The dot operator (i.e. (.)) is the function composition operator. It is defined as follows:

infixr 9 .
(.) :: (b -> c) -> (a -> b) -> a -> c
f . g = \x -> f (g x)

As you can see it takes a function of type b -> c and another function of type a -> b and returns a function of type a -> c (i.e. which applies the first function to the result of the second function).

The function composition operator is very useful. It allows you to pipe the output of one function into the input of another function. For example you could write a tac program in Haskell as follows:

main = interact (\x -> unlines (reverse (lines x)))

Not very readable. Using function composition however you could write it as follows:

main = interact (unlines . reverse . lines)

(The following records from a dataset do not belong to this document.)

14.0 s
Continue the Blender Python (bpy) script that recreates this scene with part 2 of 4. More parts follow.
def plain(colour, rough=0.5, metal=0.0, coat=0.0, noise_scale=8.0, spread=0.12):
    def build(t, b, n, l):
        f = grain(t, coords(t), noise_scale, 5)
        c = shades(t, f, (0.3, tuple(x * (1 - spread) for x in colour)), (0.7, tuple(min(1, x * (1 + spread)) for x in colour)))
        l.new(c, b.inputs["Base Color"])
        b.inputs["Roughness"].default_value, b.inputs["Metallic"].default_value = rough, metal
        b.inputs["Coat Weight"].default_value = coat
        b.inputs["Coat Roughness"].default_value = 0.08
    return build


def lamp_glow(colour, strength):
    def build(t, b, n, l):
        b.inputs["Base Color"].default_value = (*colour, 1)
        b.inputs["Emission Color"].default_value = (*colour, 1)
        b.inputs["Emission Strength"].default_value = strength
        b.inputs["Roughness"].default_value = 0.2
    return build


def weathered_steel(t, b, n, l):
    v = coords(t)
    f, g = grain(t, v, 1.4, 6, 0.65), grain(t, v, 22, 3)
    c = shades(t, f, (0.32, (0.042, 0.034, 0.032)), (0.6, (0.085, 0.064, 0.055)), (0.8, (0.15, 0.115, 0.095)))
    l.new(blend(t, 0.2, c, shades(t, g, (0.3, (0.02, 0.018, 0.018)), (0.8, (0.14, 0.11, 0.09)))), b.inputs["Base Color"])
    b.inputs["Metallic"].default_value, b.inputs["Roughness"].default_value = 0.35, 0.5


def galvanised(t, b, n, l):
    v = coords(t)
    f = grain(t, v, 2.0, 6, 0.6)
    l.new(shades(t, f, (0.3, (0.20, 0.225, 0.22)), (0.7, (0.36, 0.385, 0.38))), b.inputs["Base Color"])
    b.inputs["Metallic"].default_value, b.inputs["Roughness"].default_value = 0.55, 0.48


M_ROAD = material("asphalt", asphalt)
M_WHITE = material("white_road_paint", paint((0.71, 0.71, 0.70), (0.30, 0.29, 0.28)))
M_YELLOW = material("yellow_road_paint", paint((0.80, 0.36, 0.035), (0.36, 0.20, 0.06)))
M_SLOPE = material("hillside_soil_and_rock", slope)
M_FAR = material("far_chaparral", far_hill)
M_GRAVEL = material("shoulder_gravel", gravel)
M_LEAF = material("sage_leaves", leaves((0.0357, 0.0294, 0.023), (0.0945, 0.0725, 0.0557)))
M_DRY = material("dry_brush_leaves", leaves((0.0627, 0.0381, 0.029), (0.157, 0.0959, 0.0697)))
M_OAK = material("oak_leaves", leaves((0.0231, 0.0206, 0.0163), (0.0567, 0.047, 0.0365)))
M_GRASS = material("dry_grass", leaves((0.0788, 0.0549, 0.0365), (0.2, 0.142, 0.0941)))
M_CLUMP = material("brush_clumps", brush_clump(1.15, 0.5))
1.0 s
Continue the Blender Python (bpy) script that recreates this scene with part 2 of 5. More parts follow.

As you can see function composition is very useful but you can't use it everywhere. For example you can't pipe the output of filter into length using function composition:

countWhere = length . filter -- this is not allowed

The reason this is not allowed is because filter is of type (a -> Bool) -> [a] -> [a]. Comparing it with a -> b we find that a is of type (a -> Bool) and b is of type [a] -> [a]. This results in a type mismatch because Haskell expects length to be of type b -> c (i.e. ([a] -> [a]) -> c). However it's actually of type [a] -> Int.

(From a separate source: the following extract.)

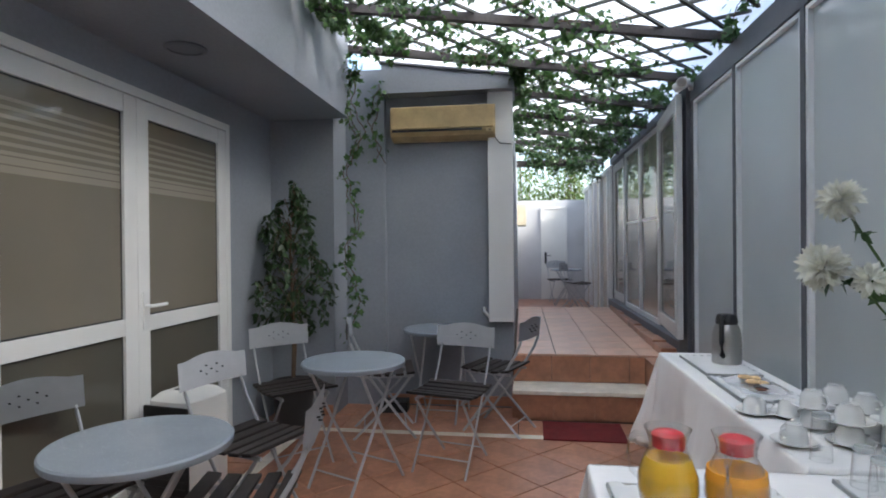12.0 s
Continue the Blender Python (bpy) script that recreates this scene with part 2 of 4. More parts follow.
def lathe(bm, profile, sides=32, at=(0, 0, 0), close=False):
    """A turned body: (radius, height) pairs swept round the z axis."""
    rings = []
    for rad, z in profile:
        if rad < 1e-5:
            rings.append([bm.verts.new((at[0], at[1], at[2] + z))])
        else:
            rings.append([bm.verts.new((at[0] + rad * math.cos(k * math.tau / sides), at[1] + rad * math.sin(k * math.tau / sides), at[2] + z)) for k in range(sides)])
    pairs = list(zip(rings, rings[1:])) + ([(rings[-1], rings[0])] if close else [])
    for a, b in pairs:
        for k in range(sides):
            j = (k + 1) % sides
            if len(a) > 1 and len(b) > 1:
                bm.faces.new((a[k], a[j], b[j], b[k])).smooth = True
            elif len(a) > 1:
                bm.faces.new((a[k], a[j], b[0])).smooth = True
            elif len(b) > 1:
                bm.faces.new((a[0], b[j], b[k])).smooth = True
    return bm


def ob_from(name, bm, material, m=None):
    me = bpy.data.meshes.new(name)
    bmesh.ops.recalc_face_normals(bm, faces=bm.faces)
    for e in bm.edges:
        if len(e.link_faces) == 2 and e.calc_face_angle(0.0) > 0.7:
            e.smooth = False
    bm.to_mesh(me)
    bm.free()
    if material:
        me.materials.append(material)
    ob = new(name, me)
    if m is not None:
        ob.matrix_basis = m
    return ob


def part(name, bm, material, parent, label=""):
    ob = ob_from(name, bm, material)
    ob.parent = parent
    return tagged(ob, label) if label else ob


def thing(name, label, category, m=None, group="", kind=""):
    ob = new(name)
    ob.empty_display_size = 0.1
    if m is not None:
        ob.matrix_basis = m
    return tagged(ob, label, category, group, kind)


def B(*a, **k):
    return box(bmesh.new(), *a, **k)


def T(*a, **k):
    return tube(bmesh.new(), *a, **k)


def L(*a, **k):
    return lathe(bmesh.new(), *a, **k)


def setting(name, bm, material, label, category):
    return tagged(ob_from(name, bm, material), label, category, kind="structure")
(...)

The solution is pretty simple:

countWhere f = length . filter f

However some people don't like that extra dangling f. They prefer to write countWhere in pointfree style as follows:

countWhere = (length .) . filter

How do they get this? Consider:

countWhere f xs = length (filter f xs)

-- But `f x y` is `(f x) y`. Hence:

countWhere f xs = length ((filter f) xs)

-- But `\x -> f (g x)` is `f . g`. Hence:

countWhere f = length . (filter f)

-- But `f . g` is `(f .) g`. Hence:

countWhere f = (length .) (filter f)

-- But `\x -> f (g x)` is `f . g`. Hence:

countWhere = (length .) . filter

As you can see (f .) . g is simply \x y -> f (g x y). This concept can actually be iterated:

f . g             --> \x -> f (g x)
(f .) . g         --> \x y -> f (g x y)
((f .) .) . g     --> \x y z -> f (g x y z)
(((f .) .) .) . g --> \w x y z -> f (g w x y z)

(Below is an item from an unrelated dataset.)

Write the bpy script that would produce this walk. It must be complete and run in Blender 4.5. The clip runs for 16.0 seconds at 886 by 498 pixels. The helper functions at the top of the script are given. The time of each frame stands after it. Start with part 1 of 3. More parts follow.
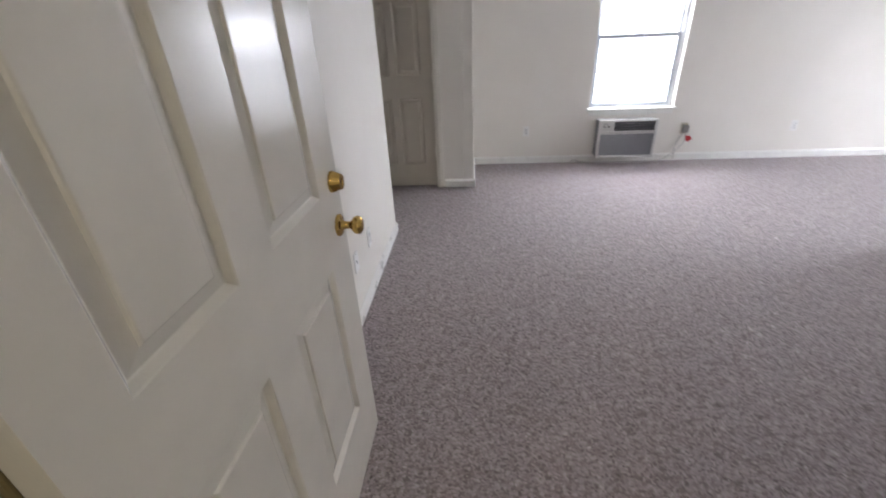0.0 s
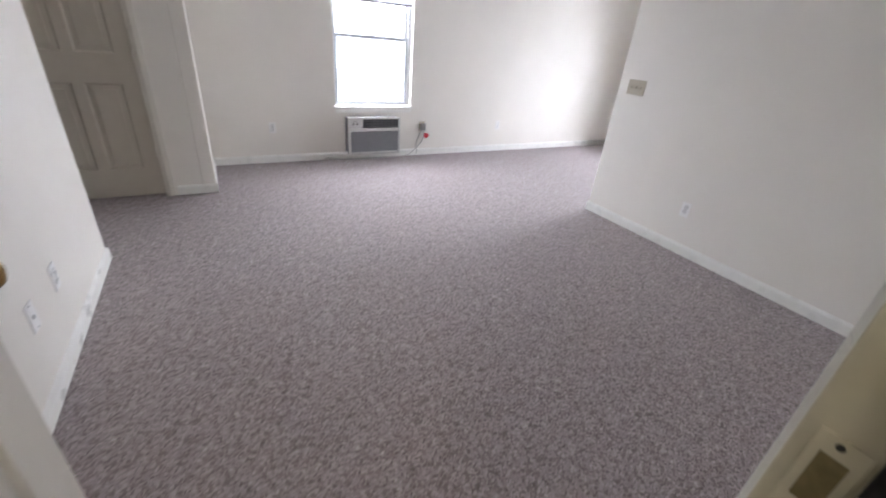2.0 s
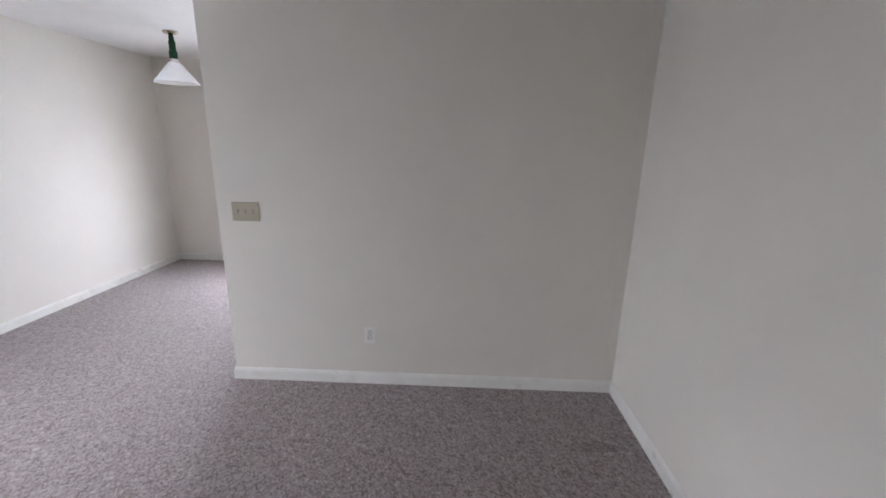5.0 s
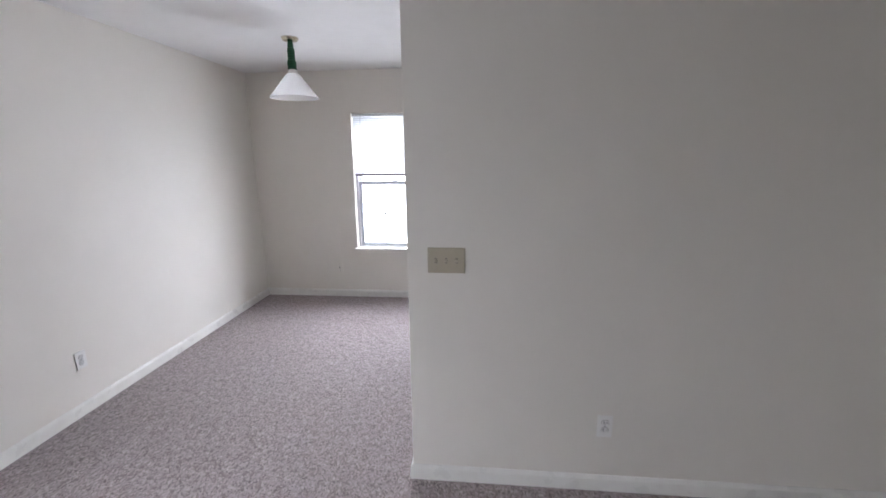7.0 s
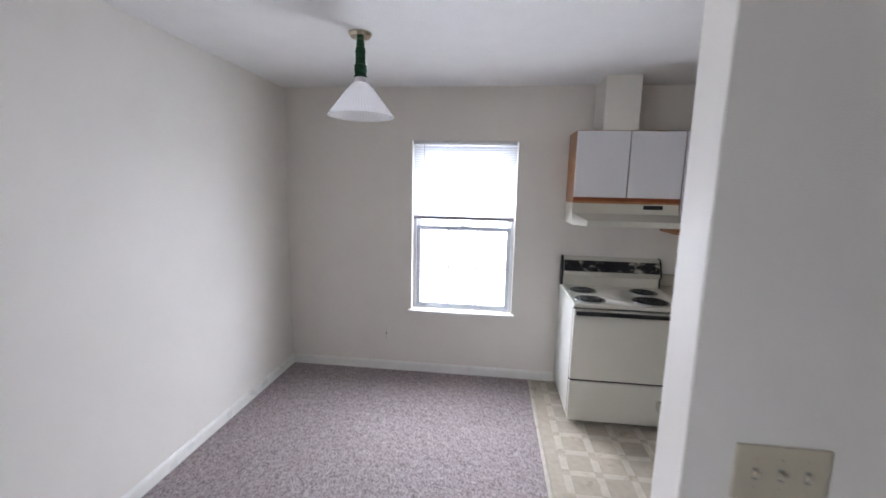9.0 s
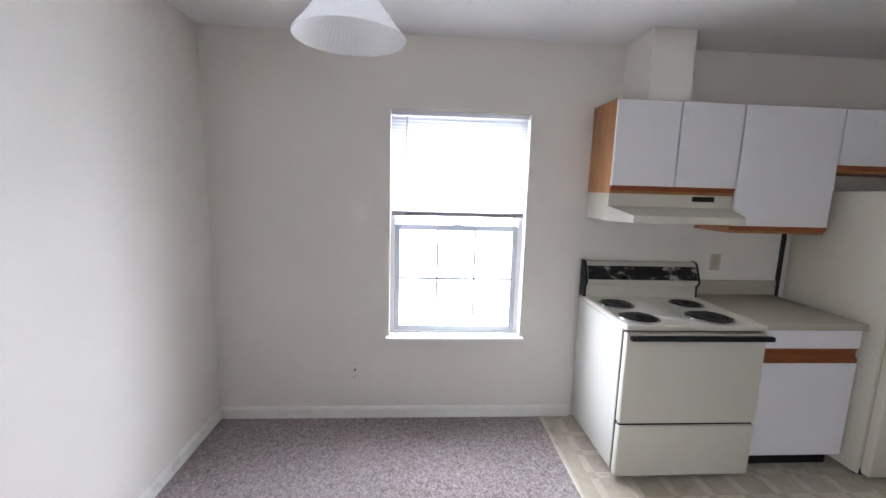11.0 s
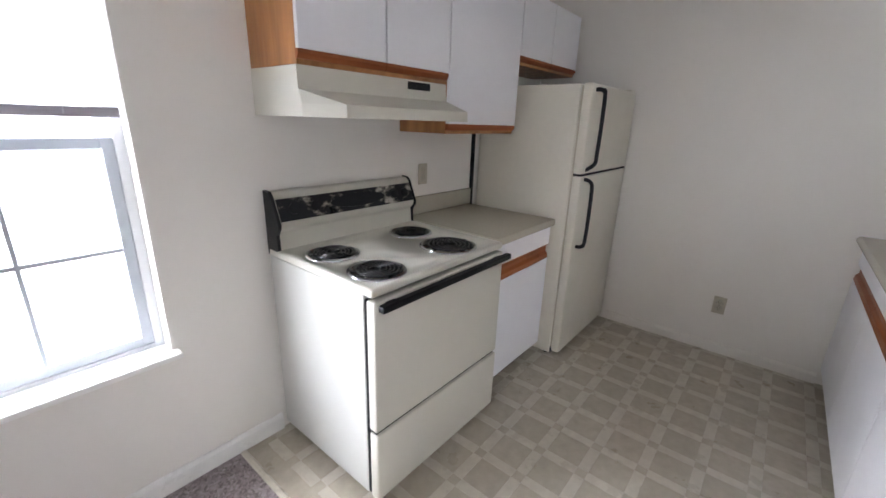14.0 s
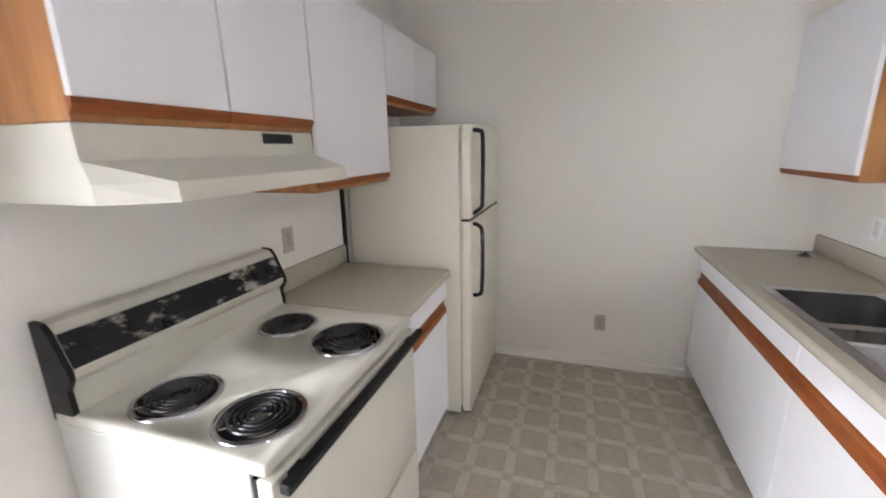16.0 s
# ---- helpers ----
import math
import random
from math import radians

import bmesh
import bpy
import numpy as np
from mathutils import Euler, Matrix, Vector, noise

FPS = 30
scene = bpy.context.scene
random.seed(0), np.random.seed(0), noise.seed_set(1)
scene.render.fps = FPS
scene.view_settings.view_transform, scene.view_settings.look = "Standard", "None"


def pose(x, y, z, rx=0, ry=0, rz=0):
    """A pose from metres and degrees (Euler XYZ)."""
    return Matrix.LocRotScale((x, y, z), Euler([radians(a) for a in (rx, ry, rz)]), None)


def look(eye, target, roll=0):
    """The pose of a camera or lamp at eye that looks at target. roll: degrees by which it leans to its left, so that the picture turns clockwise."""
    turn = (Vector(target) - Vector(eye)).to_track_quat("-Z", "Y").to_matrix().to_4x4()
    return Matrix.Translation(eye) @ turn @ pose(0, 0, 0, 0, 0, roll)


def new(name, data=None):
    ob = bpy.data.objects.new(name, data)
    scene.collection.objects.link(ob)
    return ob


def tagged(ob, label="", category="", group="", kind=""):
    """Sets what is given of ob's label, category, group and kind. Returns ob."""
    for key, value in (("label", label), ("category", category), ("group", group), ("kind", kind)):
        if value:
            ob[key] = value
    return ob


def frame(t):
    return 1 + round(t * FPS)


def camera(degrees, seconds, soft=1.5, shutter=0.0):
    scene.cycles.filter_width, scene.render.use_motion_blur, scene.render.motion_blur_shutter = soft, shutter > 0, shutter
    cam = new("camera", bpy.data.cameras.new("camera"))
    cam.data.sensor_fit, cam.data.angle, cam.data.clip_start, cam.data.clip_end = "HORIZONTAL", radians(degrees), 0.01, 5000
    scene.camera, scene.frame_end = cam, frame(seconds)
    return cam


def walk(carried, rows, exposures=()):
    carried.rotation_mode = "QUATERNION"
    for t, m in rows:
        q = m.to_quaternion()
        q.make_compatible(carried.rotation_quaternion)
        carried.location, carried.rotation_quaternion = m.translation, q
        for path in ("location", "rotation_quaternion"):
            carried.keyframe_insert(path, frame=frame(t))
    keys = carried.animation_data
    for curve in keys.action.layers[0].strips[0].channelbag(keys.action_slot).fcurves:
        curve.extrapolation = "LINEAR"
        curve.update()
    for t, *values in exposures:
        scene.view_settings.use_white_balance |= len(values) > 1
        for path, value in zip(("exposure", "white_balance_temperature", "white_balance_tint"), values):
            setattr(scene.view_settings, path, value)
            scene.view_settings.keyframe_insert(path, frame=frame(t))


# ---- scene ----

It's not pretty but it gets the job done. Given two functions you can also write your own function composition operators:

f .: g = (f .) . g
f .:: g = ((f .) .) . g
f .::: g = (((f .) .) .) . g

Using the (.:) operator you could write countWhere as follows instead:

countWhere = length .: filter

Interestingly though you could write (.:) in point free style as well:

f .: g = (f .) . g

-- But `f . g` is `(.) f g`. Hence:

f .: g = (.) (f .) g

-- But `\x -> f x` is `f`. Hence:

(f .:) = (.) (f .)

-- But `(f .)` is `((.) f)`. Hence:

(f .:) = (.) ((.) f)

-- But `\x -> f (g x)` is `f . g`. Hence:

(.:) = (.) . (.)

Similarly we get:

(.::)  = (.) . (.) . (.)
(.:::) = (.) . (.) . (.) . (.)

As you can see (.:), (.::) and (.:::) are just powers of (.) (i.e. they are iterated functions of (.)). For numbers in Mathematics:

x ^ 0 = 1
x ^ n = x * x ^ (n - 1)

Similarly for functions in Mathematics:

f .^ 0 = id
f .^ n = f . (f .^ (n - 1))

If f is (.) then:

(.) .^ 1 = (.)
(.) .^ 2 = (.:)
(.) .^ 3 = (.::)
(.) .^ 4 = (.:::)

That brings us close to the end of this article. For a final challenge let's write the following function in pointfree style:

mf a b c = filter a (map b c)

mf a b c = filter a ((map b) c)

mf a b = filter a . (map b)

mf a b = (filter a .) (map b)

mf a = (filter a .) . map

mf a = (. map) (filter a .)

mf a = (. map) ((filter a) .)

mf a = (. map) ((.) (filter a))

mf a = ((. map) . (.)) (filter a)

mf = ((. map) . (.)) . filter

mf = (. map) . (.) . filter

We can further simplify this as follows:

compose f g = (. f) . (.) . g

compose f g = ((. f) . (.)) . g

compose f g = (.) ((. f) . (.)) g

compose f = (.) ((. f) . (.))

compose f = (.) ((. (.)) (. f))

compose f = ((.) . (. (.))) (. f)

compose f = ((.) . (. (.))) (flip (.) f)

compose f = ((.) . (. (.))) ((flip (.)) f)

compose = ((.) . (. (.))) . (flip (.))

Using compose you can now write mf as:

mf = compose map filter

Yes it is a bit ugly but it's also a really awesome mind-boggling concept. You can now write any function of the form \x y z -> f x (g y z) as compose f g and that is very neat.